Field-Induced Magnetic States In Holmium Tetraboride

A study of the zero field and field induced magnetic states of the frustrated rare earth tetraboride HoB4 has been carried out using single crystal neutron diffraction complemented by magnetization measurements. In zero field, HoB4 shows magnetic phase transitions at T-N1 = 7.1 K to an incommensurate state with a propagation vector (delta, delta, delta'), where delta = 0.02 and delta' = 0.43 and at T-N2 = 5.7 K to a noncollinear commensurate antiferromagnetic structure.
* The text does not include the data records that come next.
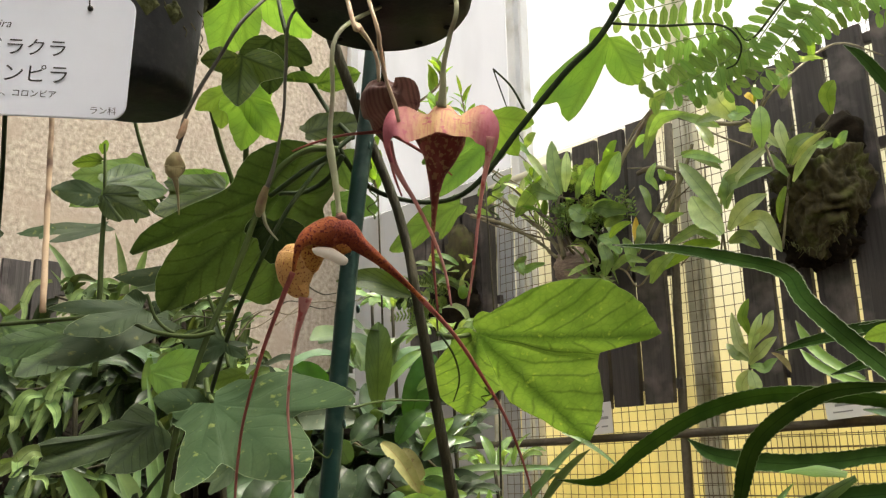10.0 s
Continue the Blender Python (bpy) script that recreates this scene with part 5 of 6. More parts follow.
fl3 = thing("orchid_flower", (-0.126, 0.413, 1.274), "half-closed dark striped maroon orchid flower", "orchid flower", "orchid flowers")
flower_stem(fl3, [(-0.116, 0.402, 1.301), (-0.12, 0.406, 1.292), (-0.123, 0.41, 1.283), (-0.126, 0.413, 1.273)], [0.0010, 0.0010, 0.0011, 0.0016], M_STEMDARK)
v, f = tube_data([(-0.125, 0.413, 1.274), (-0.127, 0.414, 1.272), (-0.128, 0.415, 1.268), (-0.13, 0.417, 1.262), (-0.131, 0.419, 1.257), (-0.133, 0.42, 1.252), (-0.134, 0.421, 1.246)], [0.0012, 0.0075, 0.0108, 0.0122, 0.0116, 0.0092, 0.0060, 0.0015], 28, 5)
v = [q + (q - V((-0.129, 0.416, 1.264))) * (0.035 * math.sin(k * 1.57)) for k, q in enumerate(v)]
solid("pouch", v, f, P_POUCH, fl3, "ribbed maroon pouch")
sheet("side_petal", [(-0.118, 0.412, 1.268), (-0.113, 0.416, 1.265), (-0.113, 0.419, 1.258), (-0.118, 0.42, 1.253), (-0.125, 0.421, 1.249)], [0.004, 0.006, 0.0055, 0.004, 0.0015], (0.6, -0.7, 0.2), P_POUCH, fl3, cup=0.5, cols=8)
tube("tail", [(-0.132, 0.418, 1.25), (-0.136, 0.409, 1.248), (-0.143, 0.399, 1.246), (-0.151, 0.387, 1.241), (-0.157, 0.38, 1.237)], [0.0012, 0.0009, 0.0007, 0.0006, 0.0004], P_TAIL, fl3, n=6)
tube("tail", [(-0.133, 0.421, 1.251), (-0.135, 0.424, 1.241), (-0.137, 0.429, 1.23), (-0.137, 0.434, 1.22)], [0.0016, 0.0009, 0.0007, 0.0004], P_TAIL, fl3, n=6)
tube("tail", [(-0.133, 0.421, 1.251), (-0.127, 0.43, 1.245), (-0.121, 0.439, 1.238), (-0.115, 0.449, 1.229)], [0.0013, 0.0009, 0.0007, 0.0004], P_TAIL, fl3, n=6)

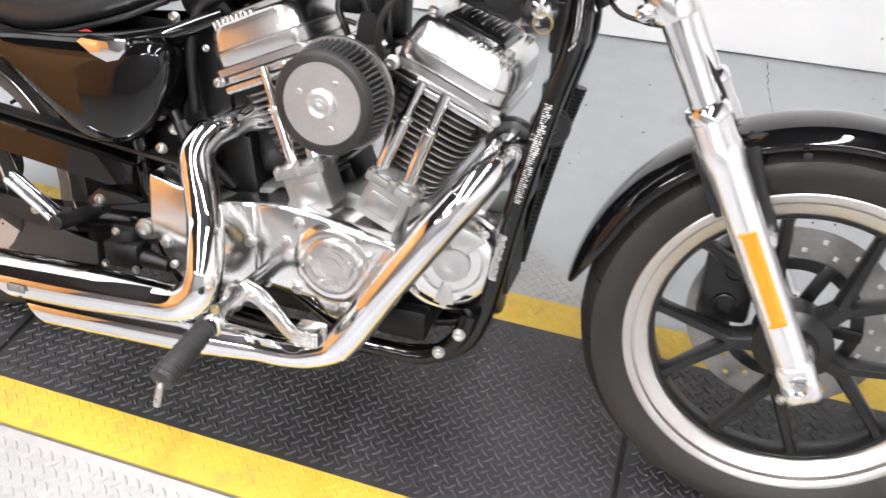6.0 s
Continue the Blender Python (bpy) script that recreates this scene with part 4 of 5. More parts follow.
    for (x0, z0), (x1, z1) in zip(bots, tops):
        p0, p1 = Vector((x0, -0.112, z0)), Vector((x1, -0.1, z1))
        d = p1 - p0
        rod_t = part("pushrod_tube", B(cyl(p0, p0 + d * 0.62, 0.0115, seg=20), cyl(p0 + d * 0.6, p1, 0.0088, seg=20)), CHROME, bike, "chrome pushrod tube")
        part("collar", B(cyl(p0 + d * 0.57, p0 + d * 0.63, 0.0128, seg=20, bevel=0.002)), CHROME, rod_t)
        part("collar", B(cyl(p0, p0 + d * 0.05, 0.0145, seg=20, bevel=0.002)), CAST_PALE, rod_t)
    ang = -20 if sign < 0 else 25
    tb = Vector((0.757, -0.1, 0.438)) if sign < 0 else Vector((0.902, -0.1, 0.438))
    mt = Matrix.Translation(tb) @ Matrix.Rotation(radians(ang), 4, "Y")
    tp = part("tappet_block", B(box(-0.042, 0.042, -0.036, 0.03, 0.002, 0.016, 0.003, m=mt), box(-0.036, 0.036, -0.028, 0.03, -0.06, 0.004, 0.005, m=mt)), CAST_PALE, bike, "cast alloy tappet block")
    # no hollow here: a darker panel paints a recess's shade
    part("tappet_shade_panel", B(box(-0.024, 0.024, -0.0295, -0.0275, -0.045, -0.012, 0.0015, m=mt)), DARK_CAST, tp, "darker panel drawn as the shade of a recess")
    for u in (-0.018, 0.018):
        part("tube_seat", B(lathe(mt @ Vector((u, -0.012, 0.012)), mt.to_3x3() @ Vector((0, 0, 1)), [(0, 0), (0, 0.0205), (0.006, 0.0195), (0.009, 0.016), (0.009, 0)], 24)), CAST_PALE, tp)
    for u, y in ((-0.036, -0.028), (0.0, -0.03), (0.036, -0.028), (-0.036, 0.008), (0.036, 0.008)):
        part("tappet_lug", B(lathe(mt @ Vector((u, y, 0.002)), mt.to_3x3() @ Vector((0, 0, 1)), [(0, 0), (0, 0.0085), (0.015, 0.0085), (0.0165, 0.007), (0.0165, 0)], 16)), CAST_PALE, tp)
        part("tappet_bolt", B(bolt(mt @ Vector((u, y, 0.017)), mt.to_3x3() @ Vector((0, 0, 1)), 0.0055, 0.006)), BOLT, tp)

part("crankcase", B(plate([(0.5, 0.21), (0.52, 0.35), (0.62, 0.38), (0.7, 0.39), (0.735, 0.42), (0.83, 0.4), (0.92, 0.42), (0.975, 0.39), (0.985, 0.33), (0.93, 0.25), (0.88, 0.215), (0.8, 0.21), (0.6, 0.21)], -0.07, 0.1, 0.012)), CAST_PALE, bike, "cast alloy crankcase")
part("gearbox_rear", B(box(0.325, 0.5, -0.03, 0.08, 0.24, 0.37, 0.012)), HEAT_BLACK, bike)
part("sump", B(box(0.56, 0.95, -0.06, 0.09, 0.15, 0.215, 0.012)), HEAT_BLACK, bike)
part("battery_box", B(box(0.27, 0.55, -0.055, 0.08, 0.34, 0.61, 0.012)), HEAT_BLACK, bike, "black battery box behind the side cover")
part("rear_engine_mount", B(box(0.54, 0.69, -0.05, 0.08, 0.4, 0.64, 0.014)), HEAT_BLACK, bike)
part("throttle_body", B(box(0.785, 0.875, -0.06, 0.05, 0.585, 0.64, 0.014), cyl((0.805, -0.03, 0.62), (0.745, -0.01, 0.585), 0.026, bevel=0.003), cyl((0.855, -0.03, 0.62), (0.915, -0.01, 0.59), 0.026, bevel=0.003)), HEAT_BLACK, bike, "black throttle body between the cylinders")
part("intake_backing", B(box(0.795, 0.868, 0.005, 0.05, 0.64, 0.72, 0.008), box(0.755, 0.795, 0.01, 0.04, 0.665, 0.715, 0.006)), HEAT_BLACK, bike)
sen = part("intake_sensor", B(loft([[(x0, -0.056, z), (x1, -0.056, z), (x1 - 0.002, -0.03, z), (x0 + 0.002, -0.03, z)] for x0, x1, z in ((0.814, 0.856, 0.63), (0.815, 0.855, 0.645), (0.818, 0.848, 0.668), (0.823, 0.842, 0.682))])), PLASTIC_BLACK, bike, "black tapered sensor housing")
for x, z in ((0.807, 0.642), (0.862, 0.641)):
    part("sensor_bolt", B(bolt((x, -0.056, z), (0, -1, 0.3), 0.0045, 0.005)), BOLT, sen)
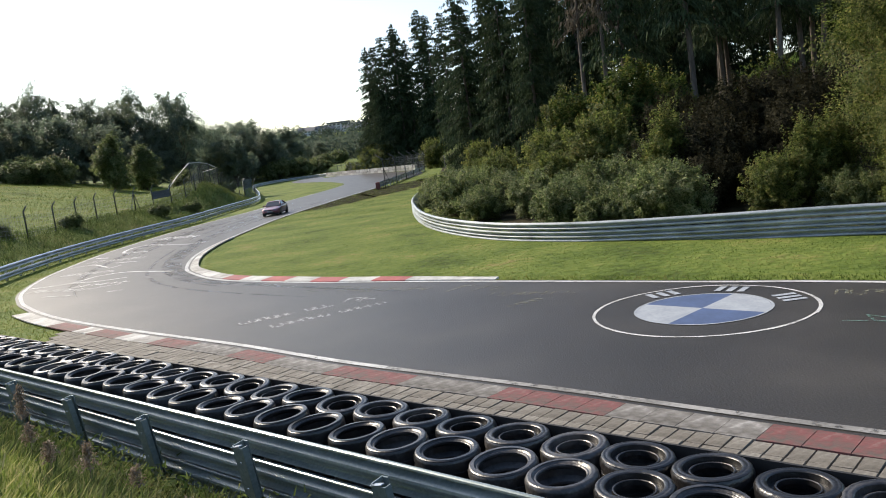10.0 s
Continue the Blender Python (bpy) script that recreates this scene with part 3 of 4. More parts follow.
def spruce(seed, H, spread, bare, label, mat="needle", density=1.0):
    """Tall spruce: tapered trunk, whorls of drooping boughs hung with needle sprays; bare: share of the trunk without boughs."""
    rng = np.random.default_rng(seed)
    tree = thing("spruce_tree", label, "tree", "spruces of the wood")
    lean = rng.uniform(-0.02, 0.02, 2)
    zs = np.linspace(-0.6, H, 9)
    path = [(lean[0] * z + 0.05 * math.sin(z * 0.4), lean[1] * z, z) for z in zs]
    v, f = tube(path, [max(0.02, 0.0095 * H * (1 - z / H) ** 0.8 + 0.015) if z > 0 else 0.0125 * H for z in zs], 8)
    C, U, W = [], [], []
    bv, bf = [], []
    z = bare * H
    while z < H - 0.3:
        k = (z - bare * H) / (H * (1 - bare))
        L = spread * (1 - k) ** 0.54 * rng.uniform(0.8, 1.15) + 0.25
        nb = rng.integers(5, 8)
        for b in range(nb):
            if rng.random() < 0.03:
                continue
            g = rng.uniform(0, 2 * math.pi)
            l = L * rng.uniform(0.6, 1.12)
            ns = max(6, int(l * 21 * density))
            s = np.sort(rng.uniform(0.12, 1.0, ns))
            droop = 0.28 + 0.25 * (1 - k)
            x = s * l
            zz = z + 0.18 * x - droop * x * x / max(l, 0.6) + rng.normal(0, 0.06, ns)
            side_ = rng.normal(0, 0.12 * l * s, ns)
            d = np.array((math.cos(g), math.sin(g)))
            e = np.array((-d[1], d[0]))
            cx = d[0] * x + e[0] * side_ + lean[0] * z
            cy = d[1] * x + e[1] * side_ + lean[1] * z
            C.append(np.stack([cx, cy, zz - 0.12], 1))
            u = np.stack([d[0] * 0.4 + e[0] * rng.normal(0, 0.5, ns), d[1] * 0.4 + e[1] * rng.normal(0, 0.5, ns), -rng.uniform(0.5, 1.5, ns)], 1)
            u = unit(u) * rng.uniform(0.20, 0.46, (ns, 1)) * (0.6 + 0.5 * (1 - k))
            w = unit(np.cross(u, rng.normal(0, 1, (ns, 3)))) * rng.uniform(0.035, 0.085, (ns, 1))
            U.append(u)
            W.append(w)
            if b % 5 == 0 and l > 0.9:
                q = [(lean[0] * z, lean[1] * z, z), (d[0] * l * 0.5, d[1] * l * 0.5, z + 0.09 * l - droop * 0.25 * l), (d[0] * l, d[1] * l, z + 0.18 * l - droop * l)]
                a, c = tube(q, (0.035, 0.025, 0.008), 4)
                bv, bf = join((bv, bf), (a, c))
        z += rng.uniform(0.32, 0.55)
    put("trunk", mesh("trunk", *join((v, f), (bv, bf)), M["bark"], True), tree)
    v, f = leaves(np.vstack(C), np.vstack(U), np.vstack(W))
    put("crown", cloud_mesh("crown", v, f, M[mat]), tree)
    return tree


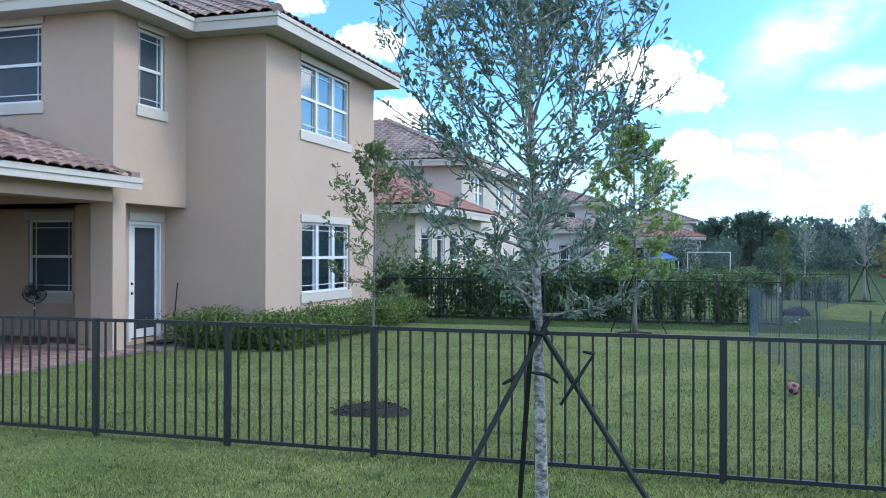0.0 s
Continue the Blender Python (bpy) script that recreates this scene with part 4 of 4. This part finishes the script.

Polarized neutron diffraction measurements in zero field have revealed that the incommensurate reflections, albeit much reduced in intensity, persist down to 1.5 K despite antiferromagnetic ordering at 5.7 K. At lower temperatures, application of a magnetic field along the c axis initially re-establishes the incommensurate phase as the dominant magnetic state in a narrow field range, just prior to HoB4 ordering with an up-up-down ferrimagnetic structure characterized by the (h k 1/3)-type reflections between 18 and 24 kOe. This field range is marked by the previously reported M/M-sat = 1 3 magnetization plateau, which we also see in our magnetization measurements. The region between 21 and 33 kOe is characterized by the increase in the intensity of the antiferromagnetic reflections, such as (100), the maximum of which coincides with the appearance of the narrow magnetization plateau with M/M-sat approximate to 3/5. Further increase of the magnetic field results in the stabilization of a polarized state above 33 kOe, while the incommensurate reflections are clearly present in all fields up to 59 kOe. We propose the H-T phase diagram of HoB4 for the H parallel to c containing both stationary and transitionary magnetic phases which overlap and show significant history dependence.